The Nissan Titan will be axed at the end of this model year, according to a leaked Nissan production document, confirming the full-size American pick-up will never be officially sold in Australia.
The news was broken by US website The Autopian, after which Nissan issued an official statement confirming the Titan’s fate as the Japanese brand’s North American subsidiary changes tack to focus on its electrification efforts.
“Production of the Nissan Titan is scheduled to end summer 2024 at our Canton plant in Mississippi,” the statement reads.
“Under Nissan’s Ambition 2030 vision of an electrified future, we are accelerating the process of transforming the Canton plant with the latest in EV manufacturing technology.
“This will support production of two all-new, all-electric vehicles.”
Rumours of the Titan’s demise had been circulating for more than a year now, with international reports published in mid-2022 suggesting Nissan USA’s answer to the Ford F-150, RAM 1500, Chevrolet Silverado 1500 and Toyota Tundra would be killed off within two years.
With those rumours now proving accurate, the Titan has roughly 12 months left on the US market before it’s discontinued in the northern hemisphere summer of 2024, which correlates to next winter in Australia.
The Titan had been on the wishlist of previous Nissan Australia management as long ago as 2017, when the then-chief of the Renault-Nissan-Mitsubishi Alliance’s light commercial division Ashwani Gupta said the company was studying the model’s expansion outside North America, whether via factory right-hand drive production or local conversion in the same way the RAM, Silverado and, soon, the F-150 and Tundra are brought to market here.
Nissan Australia executives referenced the ‘changing landscape’ of the local full-size pick-up market earlier this year, but stopped well short of raising hopes the Titan would be released here, despite the rampant success of the RAM 1500 and the Silverado’s growing popularity.
There’s little doubt Nissan Australia would dearly love to have emulated the upcoming moves by Ford and Toyota into Australia’s booming full-size ute sector, but the Titan’s imminent axing now rules it out for our market once and for all.
The ladder-frame Nissan Titan has been produced across two generations in Mississippi since 2003, in both two-door and four-door form, with the second generation bringing a 5.0-litre Cummins V8 turbo-diesel alongside the 5.6-litre petrol V8 in 2016, followed by a major midlife facelift in 2020.

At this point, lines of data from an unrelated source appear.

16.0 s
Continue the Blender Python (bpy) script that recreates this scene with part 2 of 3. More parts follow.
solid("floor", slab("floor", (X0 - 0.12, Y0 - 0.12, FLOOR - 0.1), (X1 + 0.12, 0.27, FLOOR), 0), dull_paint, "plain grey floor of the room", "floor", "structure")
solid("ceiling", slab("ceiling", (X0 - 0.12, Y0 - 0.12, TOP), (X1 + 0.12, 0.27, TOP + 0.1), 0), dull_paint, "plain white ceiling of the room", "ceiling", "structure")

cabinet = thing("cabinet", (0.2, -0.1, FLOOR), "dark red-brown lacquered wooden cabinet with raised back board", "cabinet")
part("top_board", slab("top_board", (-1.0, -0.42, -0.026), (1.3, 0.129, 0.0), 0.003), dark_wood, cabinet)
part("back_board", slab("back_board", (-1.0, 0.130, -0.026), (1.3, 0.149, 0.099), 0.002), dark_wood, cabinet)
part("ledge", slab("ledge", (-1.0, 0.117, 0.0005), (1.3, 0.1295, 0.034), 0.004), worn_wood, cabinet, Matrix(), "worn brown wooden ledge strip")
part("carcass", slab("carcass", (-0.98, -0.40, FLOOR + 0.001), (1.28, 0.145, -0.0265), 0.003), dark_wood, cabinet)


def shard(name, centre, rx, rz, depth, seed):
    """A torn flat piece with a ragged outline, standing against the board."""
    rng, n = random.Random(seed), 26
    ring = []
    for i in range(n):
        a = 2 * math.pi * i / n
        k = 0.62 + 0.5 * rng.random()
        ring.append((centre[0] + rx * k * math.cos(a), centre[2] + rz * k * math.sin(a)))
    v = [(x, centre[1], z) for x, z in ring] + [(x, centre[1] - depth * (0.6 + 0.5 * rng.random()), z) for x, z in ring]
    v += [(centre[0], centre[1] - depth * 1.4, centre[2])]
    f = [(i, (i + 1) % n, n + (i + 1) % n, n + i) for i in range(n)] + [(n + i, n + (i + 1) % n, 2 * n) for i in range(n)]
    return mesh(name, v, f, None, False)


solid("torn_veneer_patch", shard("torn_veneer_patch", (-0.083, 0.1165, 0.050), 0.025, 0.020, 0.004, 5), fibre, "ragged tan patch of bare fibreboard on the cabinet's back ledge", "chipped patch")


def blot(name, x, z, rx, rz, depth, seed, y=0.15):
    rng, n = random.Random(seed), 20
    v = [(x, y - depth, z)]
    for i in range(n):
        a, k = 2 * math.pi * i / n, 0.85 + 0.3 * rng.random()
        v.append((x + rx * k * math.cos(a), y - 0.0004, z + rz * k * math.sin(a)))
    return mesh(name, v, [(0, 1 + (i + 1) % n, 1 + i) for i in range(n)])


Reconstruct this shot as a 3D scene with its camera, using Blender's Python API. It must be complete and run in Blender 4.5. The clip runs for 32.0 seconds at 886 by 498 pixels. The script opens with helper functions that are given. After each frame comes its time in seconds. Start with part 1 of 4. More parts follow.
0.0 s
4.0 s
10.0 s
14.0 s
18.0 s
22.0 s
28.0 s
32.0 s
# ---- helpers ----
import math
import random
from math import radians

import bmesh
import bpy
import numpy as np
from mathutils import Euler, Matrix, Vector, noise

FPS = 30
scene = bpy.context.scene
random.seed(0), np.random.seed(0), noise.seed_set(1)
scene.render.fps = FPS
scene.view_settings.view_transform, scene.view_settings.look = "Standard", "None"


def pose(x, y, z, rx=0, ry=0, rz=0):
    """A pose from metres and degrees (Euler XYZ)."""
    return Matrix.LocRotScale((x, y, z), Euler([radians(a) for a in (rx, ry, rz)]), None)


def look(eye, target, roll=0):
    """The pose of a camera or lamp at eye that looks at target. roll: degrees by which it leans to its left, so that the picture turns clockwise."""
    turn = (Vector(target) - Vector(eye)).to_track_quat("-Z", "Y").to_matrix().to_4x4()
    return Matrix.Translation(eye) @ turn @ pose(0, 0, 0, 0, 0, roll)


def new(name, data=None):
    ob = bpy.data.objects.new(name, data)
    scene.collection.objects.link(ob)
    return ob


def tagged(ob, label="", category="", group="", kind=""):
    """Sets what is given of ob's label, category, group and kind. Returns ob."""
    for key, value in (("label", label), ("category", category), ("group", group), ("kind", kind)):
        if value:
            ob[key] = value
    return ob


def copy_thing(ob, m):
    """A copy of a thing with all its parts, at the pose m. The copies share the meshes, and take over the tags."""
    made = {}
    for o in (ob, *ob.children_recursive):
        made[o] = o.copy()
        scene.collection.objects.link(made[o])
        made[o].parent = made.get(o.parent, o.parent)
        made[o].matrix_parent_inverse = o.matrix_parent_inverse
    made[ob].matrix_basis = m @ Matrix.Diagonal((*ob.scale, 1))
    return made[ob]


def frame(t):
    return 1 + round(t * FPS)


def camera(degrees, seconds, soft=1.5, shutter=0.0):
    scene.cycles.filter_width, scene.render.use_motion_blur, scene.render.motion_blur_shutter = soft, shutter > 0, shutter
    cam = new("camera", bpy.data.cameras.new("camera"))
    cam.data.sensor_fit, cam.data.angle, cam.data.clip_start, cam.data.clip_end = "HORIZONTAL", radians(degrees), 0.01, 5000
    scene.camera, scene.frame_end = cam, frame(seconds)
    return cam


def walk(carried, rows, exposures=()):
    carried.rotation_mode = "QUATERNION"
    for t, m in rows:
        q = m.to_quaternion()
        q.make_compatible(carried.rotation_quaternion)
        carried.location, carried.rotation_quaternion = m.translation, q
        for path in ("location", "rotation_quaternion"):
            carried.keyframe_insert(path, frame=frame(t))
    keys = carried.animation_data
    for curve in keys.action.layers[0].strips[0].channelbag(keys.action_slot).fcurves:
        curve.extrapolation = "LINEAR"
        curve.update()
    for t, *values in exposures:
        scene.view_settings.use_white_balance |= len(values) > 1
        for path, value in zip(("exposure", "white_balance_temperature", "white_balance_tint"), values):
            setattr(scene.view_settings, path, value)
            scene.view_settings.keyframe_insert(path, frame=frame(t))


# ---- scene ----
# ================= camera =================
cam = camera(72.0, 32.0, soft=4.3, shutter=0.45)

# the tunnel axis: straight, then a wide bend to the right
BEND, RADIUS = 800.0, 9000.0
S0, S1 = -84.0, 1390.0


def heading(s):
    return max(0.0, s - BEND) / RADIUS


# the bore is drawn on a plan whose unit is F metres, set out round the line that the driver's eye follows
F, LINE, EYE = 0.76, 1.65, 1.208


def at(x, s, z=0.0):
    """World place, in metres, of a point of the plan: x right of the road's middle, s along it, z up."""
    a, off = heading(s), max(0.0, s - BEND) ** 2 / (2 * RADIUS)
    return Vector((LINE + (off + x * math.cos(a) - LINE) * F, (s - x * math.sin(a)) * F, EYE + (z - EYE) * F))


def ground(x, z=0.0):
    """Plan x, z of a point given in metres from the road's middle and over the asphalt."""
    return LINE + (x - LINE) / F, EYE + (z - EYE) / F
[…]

But Titan sales have shrunk from a height of almost 87,000 in 2005 to just 15,000 in 2022, accounting for about half of one per cent of a total US pick-up market that last year notched up almost 2.75 million sales, led by Ford (29%), Chevy (22%), RAM (17%), Toyota (12%) and GMC (10%).
The MY24 Titan is being offered Stateside with a new ‘SV Bronze Edition Package’ and would have been competitive locally with its 298kW/560Nm petrol V8 outputs and 4214kg maximum braked towing capacity – though perhaps not for long given the F-150, Tundra and facelifted RAM 1500 will all feature turbocharged six-cylinder engines offering higher outputs and broader torque bands than traditional big-bore petrol V8s.
Once the Titan is gone, Nissan USA’s pick-up range will comprise solely of the Frontier – a mid-size ute slightly bigger than the Navara in a similar relationship to Toyota’s Tacoma-HiLux arrangement.